In early 2020, renewable power company Pattern Energy Group (PEGI) agreed to be acquired by the Canada Pension Plan Investment Board. It should have been a pretty simple transaction, with Pattern shareholders receiving $26.75 per share in cash. But it hasn't gone quite as smoothly as expected, and investors should take action now, before the March 10 vote on the deal.
Fixing a problem
Pattern Energy Group builds renewable power facilities like solar and wind farms. It then sells the power to customers under long-term contracts. Historically, it has taken an active role with its portfolio, selling mature projects so it can invest the proceeds in new developments. It operates around 4.4 gigawatts of power assets in the United States, Canada, and Japan.
To date, the company has rewarded investors with a large dividend. It was increased annually between 2013, when dividends were first initiated, and 2018. The dividend was flat in 2019. So far, so good.
The issue lately has been access to capital, which is a problem because of a persistently low stock price and a heavily leveraged balance sheet. To put a number on that last point, the company's ratio of financial debt to EBITDA is a worrying 6.7 times. A low stock price, meanwhile, means that selling shares is an expensive way to raise cash.
Although dividend investors might have liked the fat yield, which was often in the high single digits, the company was finding it increasingly difficult to execute its growth plans. It made complete sense for Pattern Energy to go private in some way. When the Canada Pension Plan Investment Board stepped in with an all-cash deal that was roughly 15% above the pre-offer price, it looked like a win for everyone involved. And then things got complicated.
Don't do it?
When a deal like this is announced, it usually requires a shareholder vote. Normally, this vote is an easy affair, with shareholders granting approval. The vote here is expected on March 10.
Only it might not go the way management wants. That's because multiple proxy advisory services (which assess deals like this for institutional clients) have recommended that investors reject the deal. Certain large shareholders have also openly come out against the agreement. The argument is that the offer doesn't fully value Pattern Energy's stock. In fact, the shares are trading above the offer price, suggesting that Wall Street believes a better deal will come along. This could get ugly.
Here's the rub: Pattern Energy is now forced to defend the agreement it reached. Doing so has involved explaining the successful steps it has taken to find a better offer and the problems it faces if a deal of some kind doesn't take place. It even put out a slideshow defending the transaction, which is very telling.
First off, Pattern states it reached out to 16 parties for a better deal. Of those, only 10 entered into discussions. From that group, only four went further, signing confidentiality agreements so they could dig deeper into the company's finances. At the end of this process, it had multiple bids, but it says none matched up to the one from the Canada Pension Plan Investment Board.

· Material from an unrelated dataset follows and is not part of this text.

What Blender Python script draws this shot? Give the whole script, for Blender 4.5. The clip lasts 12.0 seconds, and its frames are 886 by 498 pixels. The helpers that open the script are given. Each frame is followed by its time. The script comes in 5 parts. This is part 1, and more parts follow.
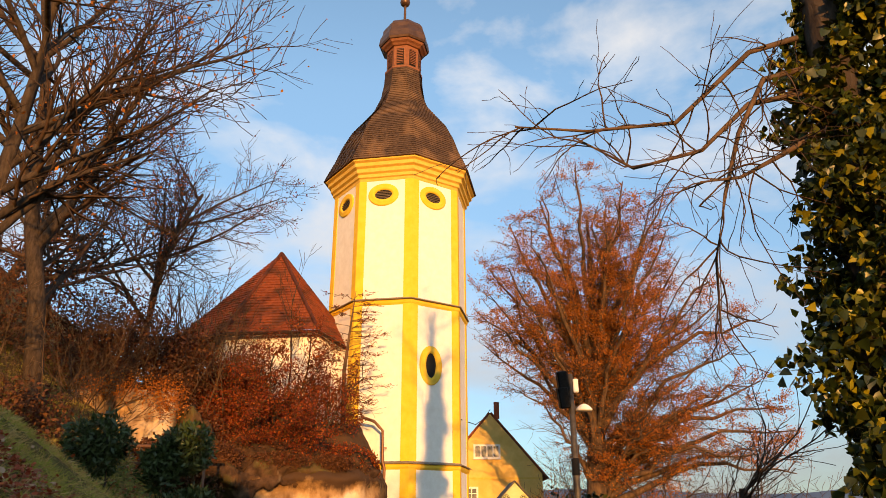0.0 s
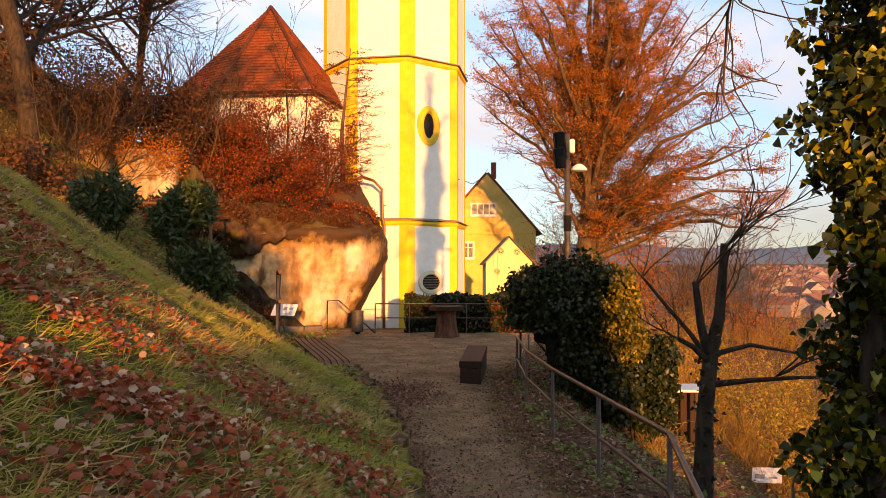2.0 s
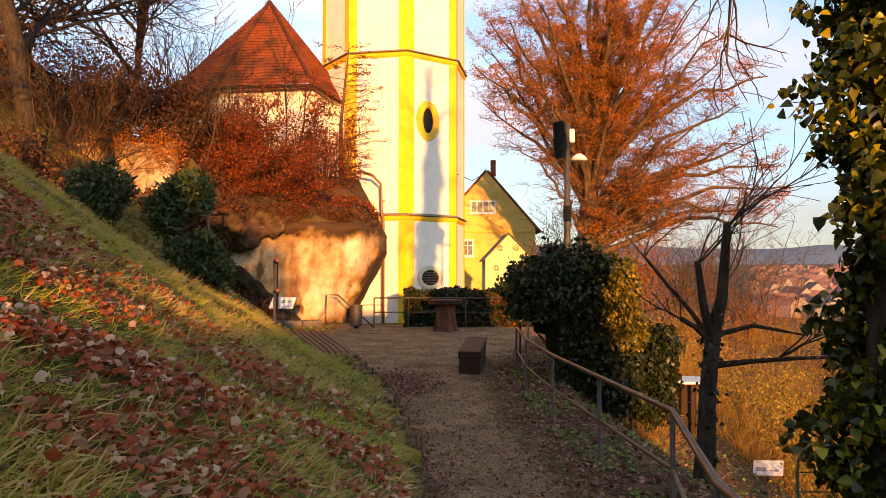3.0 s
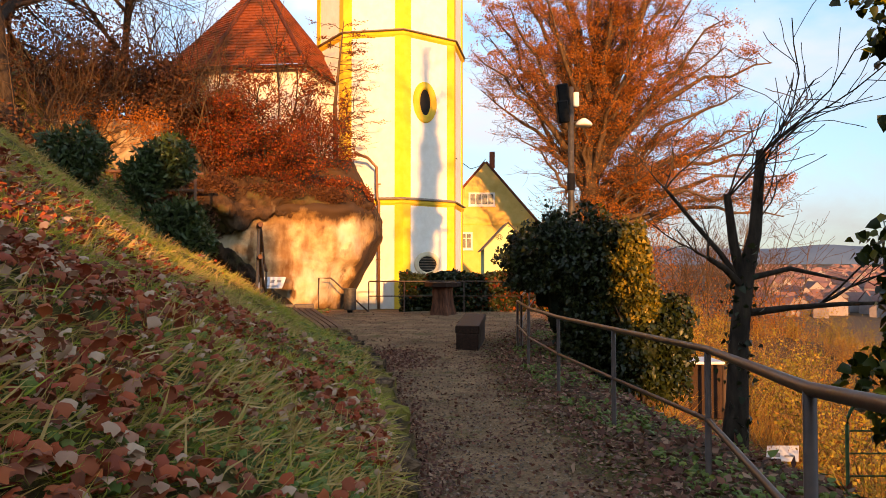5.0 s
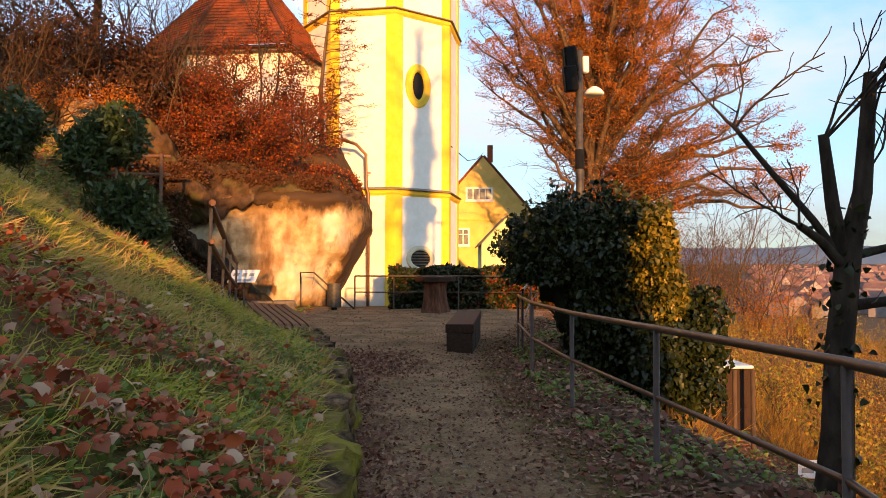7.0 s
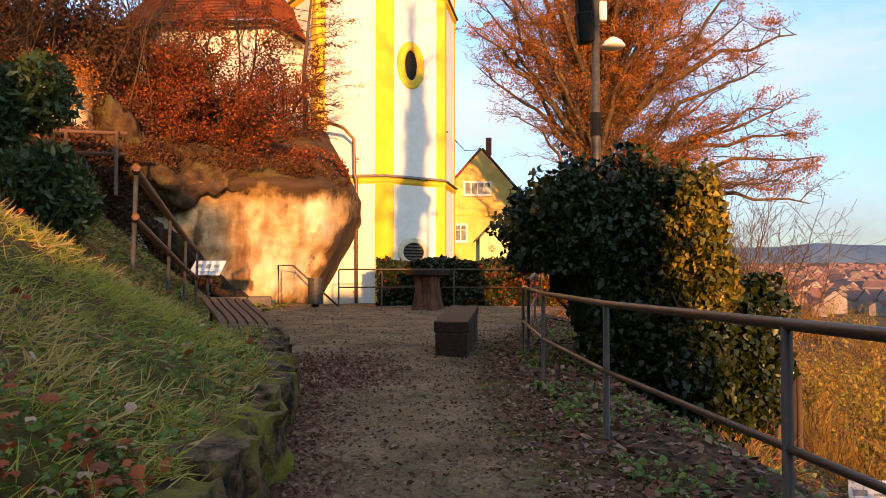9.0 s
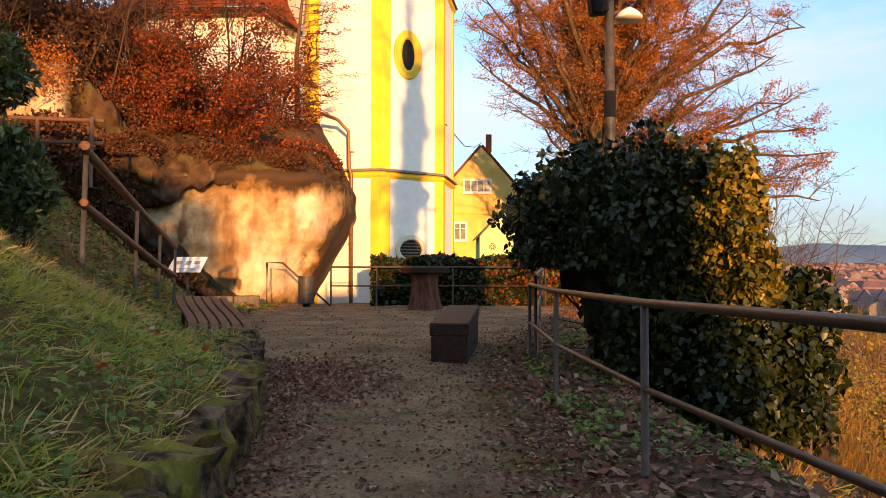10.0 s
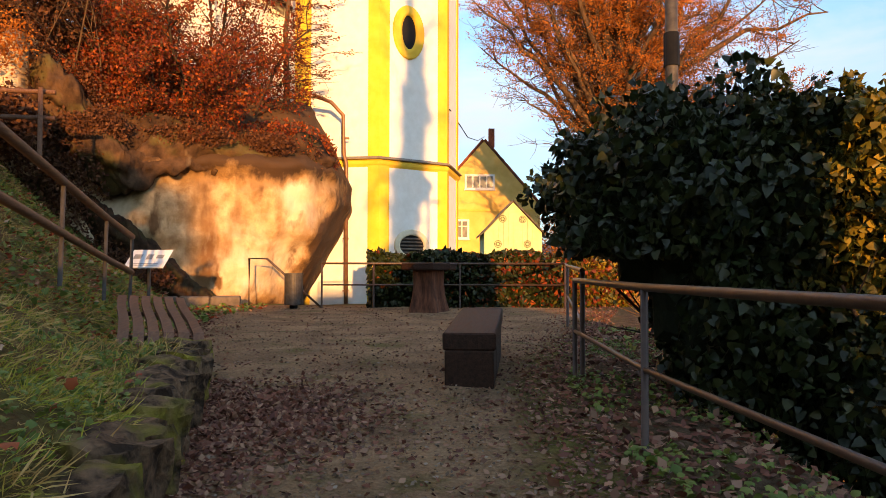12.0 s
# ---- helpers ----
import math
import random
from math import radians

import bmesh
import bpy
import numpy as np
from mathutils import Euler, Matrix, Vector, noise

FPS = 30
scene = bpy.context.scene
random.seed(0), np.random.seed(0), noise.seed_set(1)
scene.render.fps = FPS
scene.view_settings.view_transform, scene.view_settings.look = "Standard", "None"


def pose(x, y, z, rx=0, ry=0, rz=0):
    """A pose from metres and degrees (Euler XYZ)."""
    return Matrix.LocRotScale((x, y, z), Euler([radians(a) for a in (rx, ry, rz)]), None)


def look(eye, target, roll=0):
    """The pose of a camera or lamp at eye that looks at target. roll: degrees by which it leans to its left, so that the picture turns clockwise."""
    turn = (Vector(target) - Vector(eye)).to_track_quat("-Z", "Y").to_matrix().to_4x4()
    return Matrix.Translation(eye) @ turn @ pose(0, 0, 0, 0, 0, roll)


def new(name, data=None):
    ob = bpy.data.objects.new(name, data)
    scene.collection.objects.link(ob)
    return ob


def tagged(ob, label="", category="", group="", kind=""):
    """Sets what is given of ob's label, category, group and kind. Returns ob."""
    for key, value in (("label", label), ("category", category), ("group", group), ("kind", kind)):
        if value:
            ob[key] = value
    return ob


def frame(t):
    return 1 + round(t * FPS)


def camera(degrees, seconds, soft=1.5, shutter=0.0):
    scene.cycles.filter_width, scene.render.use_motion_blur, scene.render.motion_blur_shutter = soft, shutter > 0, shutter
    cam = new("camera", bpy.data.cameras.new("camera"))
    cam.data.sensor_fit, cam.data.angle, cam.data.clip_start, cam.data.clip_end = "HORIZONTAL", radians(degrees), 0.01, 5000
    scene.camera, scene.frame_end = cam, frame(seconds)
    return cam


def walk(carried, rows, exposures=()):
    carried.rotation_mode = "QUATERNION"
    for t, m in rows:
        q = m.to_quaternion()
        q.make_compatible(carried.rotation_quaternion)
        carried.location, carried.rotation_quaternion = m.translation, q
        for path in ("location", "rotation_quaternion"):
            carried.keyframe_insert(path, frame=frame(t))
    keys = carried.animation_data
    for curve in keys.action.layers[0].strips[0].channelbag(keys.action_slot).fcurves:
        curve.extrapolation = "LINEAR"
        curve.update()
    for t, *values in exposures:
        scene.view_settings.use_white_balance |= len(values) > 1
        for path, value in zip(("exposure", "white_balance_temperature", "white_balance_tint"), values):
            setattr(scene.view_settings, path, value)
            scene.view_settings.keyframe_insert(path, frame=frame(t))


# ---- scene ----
cam = camera(63.4, 12.0, 0.5)
METRES, EYE, TILT, LEAN, TURN = 10.0, 2.65, 0.0, 0.0, 0.0
ROWS = [
    (0.0, 0.0, 0.0, 0.0, 0.04, 20.55, 0.11),
    (0.5, 0.0017, 0.0014, 0.0007, 0.0, 13.04, 0.01),
    (1.0, 0.0025, 0.002, 0.0011, -0.03, 5.43, -0.08),
    (1.5, 0.003, 0.0031, 0.0018, -0.06, 2.05, -0.04),
    (2.0, 0.0037, 0.006, -0.0006, -0.1, 1.62, -0.05),
    (2.5, 0.0042, 0.0128, -0.0107, -0.14, 1.62, -0.05),
    (3.0, 0.0054, 0.0203, -0.0251, -0.13, 1.65, -0.04),
    (5.0, 0.0118, 0.1266, -0.0914, -0.22, 1.65, -0.03),
    (5.5, 0.0157, 0.1758, -0.0944, -0.26, 1.65, -0.04),
    (6.0, 0.0173, 0.2329, -0.0979, -0.3, 1.61, -0.07),
    (6.5, 0.0241, 0.2883, -0.1039, -0.34, 1.59, -0.02),
    (7.0, 0.0303, 0.346, -0.1097, -0.38, 1.58, -0.12),
    (9.0, 0.0479, 0.5894, -0.1313, -0.48, 1.54, -0.05),
    (9.5, 0.0519, 0.6502, -0.1344, -0.51, 1.54, -0.07),
    (10.0, 0.0525, 0.7102, -0.1379, -0.52, 1.53, -0.08),
    (10.5, 0.0543, 0.7722, -0.1386, -0.53, 1.54, -0.05),
    (11.0, 0.0484, 0.835, -0.1414, -0.57, 1.56, -0.04),
    (11.5, 0.0446, 0.8974, -0.1449, -0.57, 1.56, -0.05),
    (12.0, 0.0366, 0.9578, -0.1484, -0.61, 1.58, -0.09),
]
walk(cam, [(t, pose(0, 0, EYE, TILT, LEAN, TURN) @ pose(METRES * x, METRES * y, METRES * z, 90 + pitch, roll, yaw)) for t, x, y, z, yaw, pitch, roll in ROWS],
     [(0.0, 0.57, 8400, 22), (0.5, 0.62, 9100, 27), (1.2, 0.74, 10300, 34), (2.0, 0.99, 10100, 35), (4.0, 1.07, 9200, 31), (12.0, 1.08, 8000, 25)])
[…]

At this point, there's no reason to doubt this, though there's no way for individual investors to verify it, either.
More concerning, however, is that Pattern Energy has been highlighting just how dismal its future looks if this deal is not consummated. It starts off by noting that it has traded at a discount to peers because of a complex business structure, the lack of a financially strong sponsor (which many of its peers benefit from), and the fact that the market hasn't fully valued its development projects. It goes on to discuss its heavy reliance on leverage and an elevated payout ratio (which the company clocks at 95%). Both of these facts make it hard for Pattern to access the capital markets to support its growth plans, which might help explain why Wall Street hasn't been willing to give the company full credit for its development pipeline.
Next, Pattern says that if the deal isn't completed as planned, it may be forced to cut its dividend and issue dilutive stock. It explicitly states that there is "meaningful downside risk to stockholders if transaction is not approved." It then quotes several Wall Street analysts who basically mirror the company views, attempting to show that its view is a rational one.
What to make of this mess
With Pattern Energy's stock price above the offer price, it seems like Wall Street is saying another offer could come in, or that investors will suddenly see the company in a more positive light if the deal doesn't go through. Wall Street is forward looking, which means that the upside from a better offer (which isn't guaranteed to materialize) is probably priced into the stock already. If this deal falls apart, the stock isn't likely to suddenly rocket higher.
In fact, it is more likely that the negative facts Pattern Energy has highlighted will lead to the stock price falling back to where it was before the current deal was announced. And, if the company is forced to cut its dividend, the stock could go lower still.
This is a special-situation stock, and any investors who don't do that type of investing (like the income investors who previously jumped aboard for the yield) should sell while the price is near (or, better yet, above) the acquisition offer. The risk/reward balance here just doesn't work for most investors, and the March 10 vote could lead to a swift price decline if the deal is shot down.